Prior to their attempts to keep Trump in office by force, members of the Oath Keepers provided armed security for events such as the 2017 Unite the Right rally in Charlottesville, Virginia. They “patrolled” polling sites during the 2016 and 2020 presidential elections—allegedly to prevent voter fraud—and in 2014 roamed the streets of Ferguson, Missouri in the aftermath of the murder of Michael Brown, purportedly to provide security for local businesses. 

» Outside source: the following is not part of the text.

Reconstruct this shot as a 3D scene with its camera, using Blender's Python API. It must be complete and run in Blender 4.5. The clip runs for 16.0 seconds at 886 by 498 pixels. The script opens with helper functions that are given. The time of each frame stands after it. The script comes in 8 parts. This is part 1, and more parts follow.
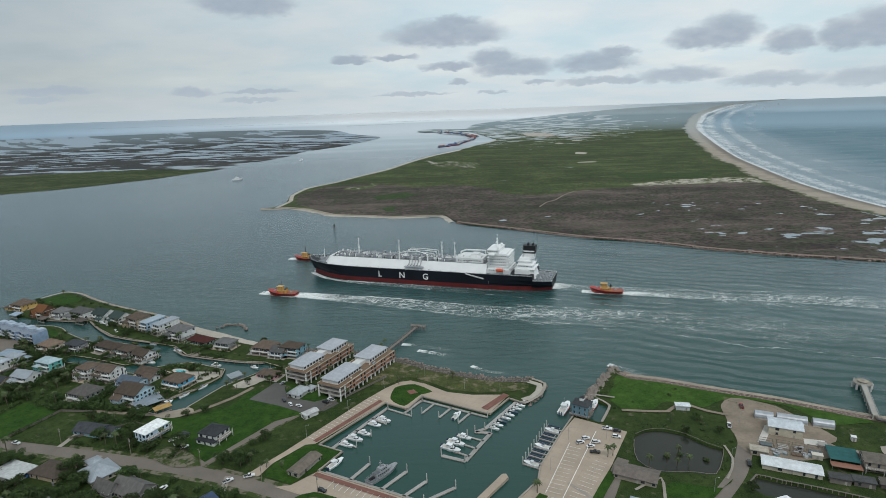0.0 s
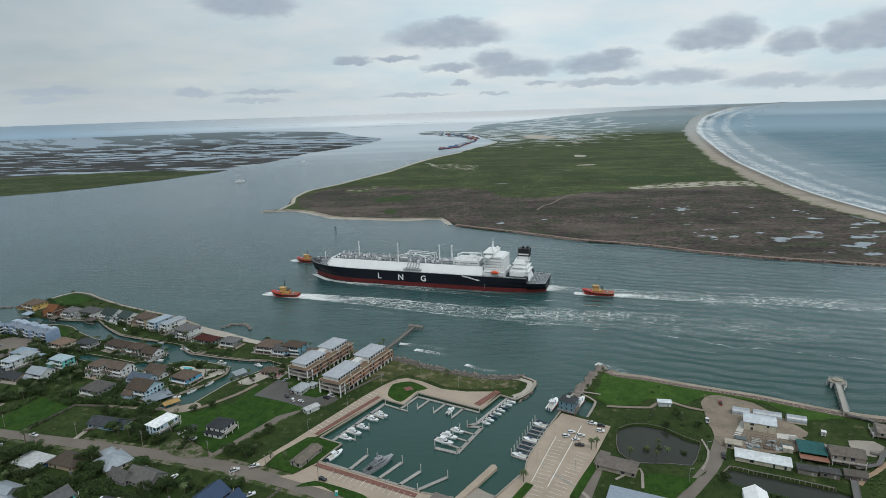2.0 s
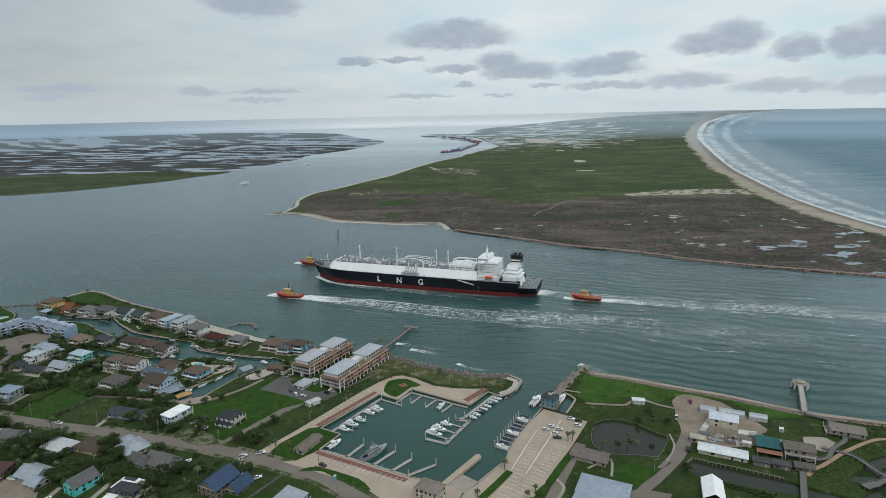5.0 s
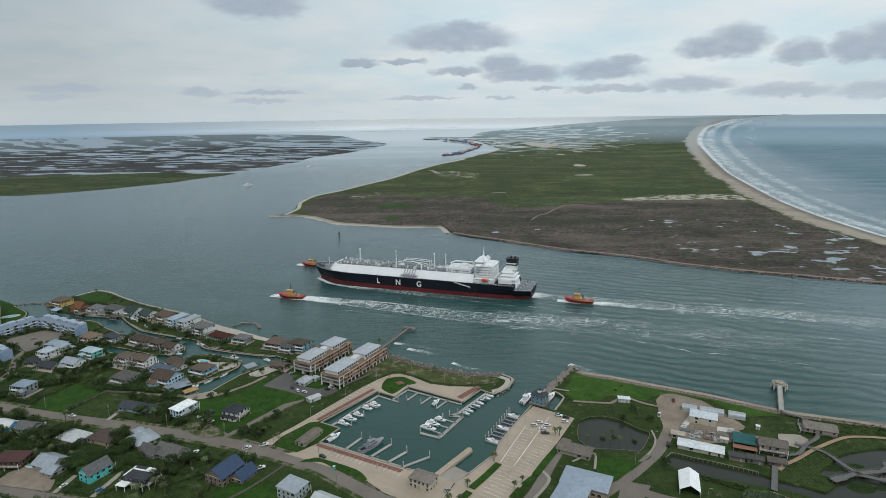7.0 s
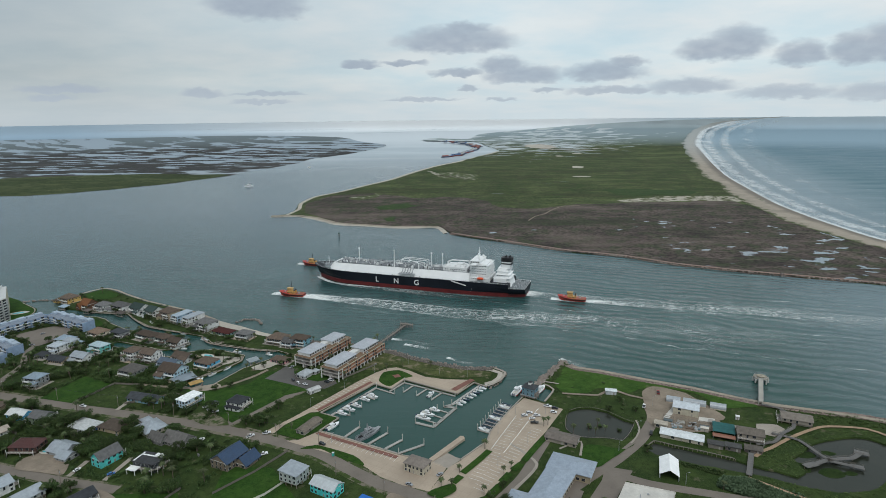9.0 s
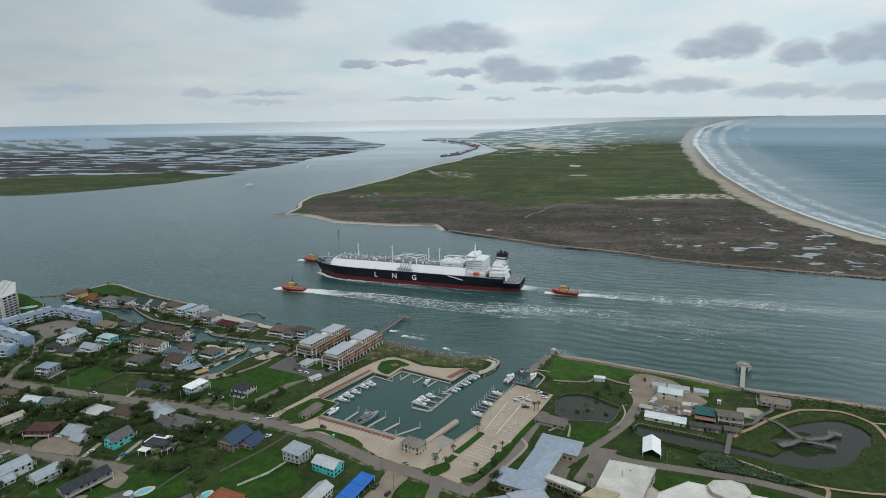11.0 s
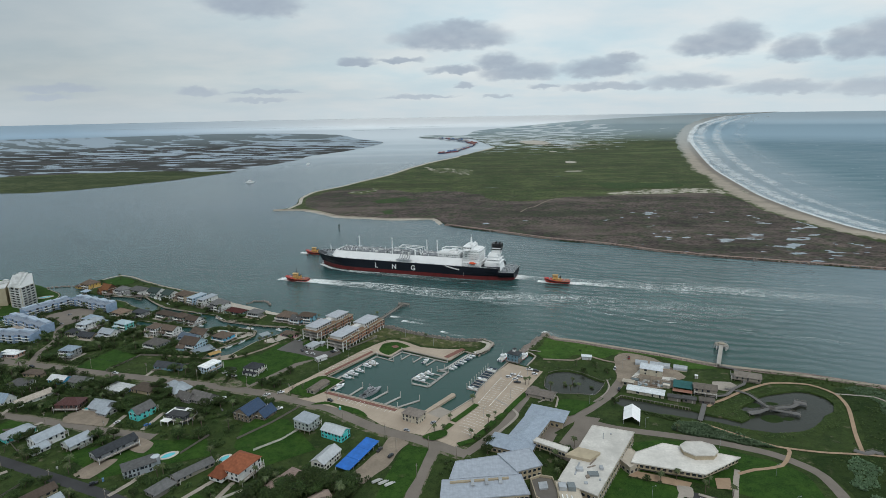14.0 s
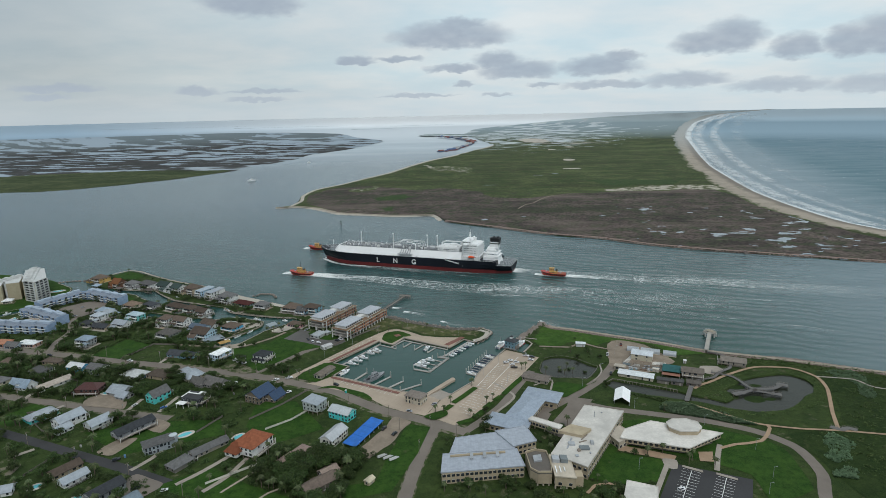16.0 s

For a decade, Dan Schultz, an Arizona Republican affiliated with the Oath Keepers, has pushed fellow extremists to exert more influence over the GOP. “Why don’t you all join me and the other Oath Keepers who are ‘inside’ the Party already,” he wrote in a chat room post. “If we conservatives were to do that, we’d OWN the Party.” Steve Bannon has actively promoted the idea on his War Room podcast, and a 2022 investigation determined that hundreds of Oath Keepers are not only GOP voters but also hold elected office.

January 6, 2021

  • Rhodes and other Oath Keepers leaders discussed providing security to key Trump allies such as Roger Stone, Michael Flynn, Ali Alexander, and Alex Jones as they were attending various events in Washington on Jan. 5 and 6, 2021. 
  • Oath Keepers shared a message on Jan. 6 about protecting Rep. Ronny Jackson (R-Texas), a devoted Trump ally, during the attack on the Capitol—suggesting a possible link between an elected official and the militia. 
  • Text messages from the Oath Keepers also show communication with the Proud Boys, another far-right militia group, suggesting that the organizations were coordinating the attack on the Capitol. 
  • In January 2022, the FBI arrested Rhodes and 10 other Oath Keepers on charges of seditious conspiracy for their role in the insurrection. Three defendants pleaded guilty, and after multiple delays, Rhodes’ trial began in late September and ended in late November with a guilty verdict.

The Big Lie

  • Oath Keeper Joshua Merritt, an army veteran, provided documents to Trump’s attorney, Sidney Powell, allegedly proving fraud in the 2020 presidential election.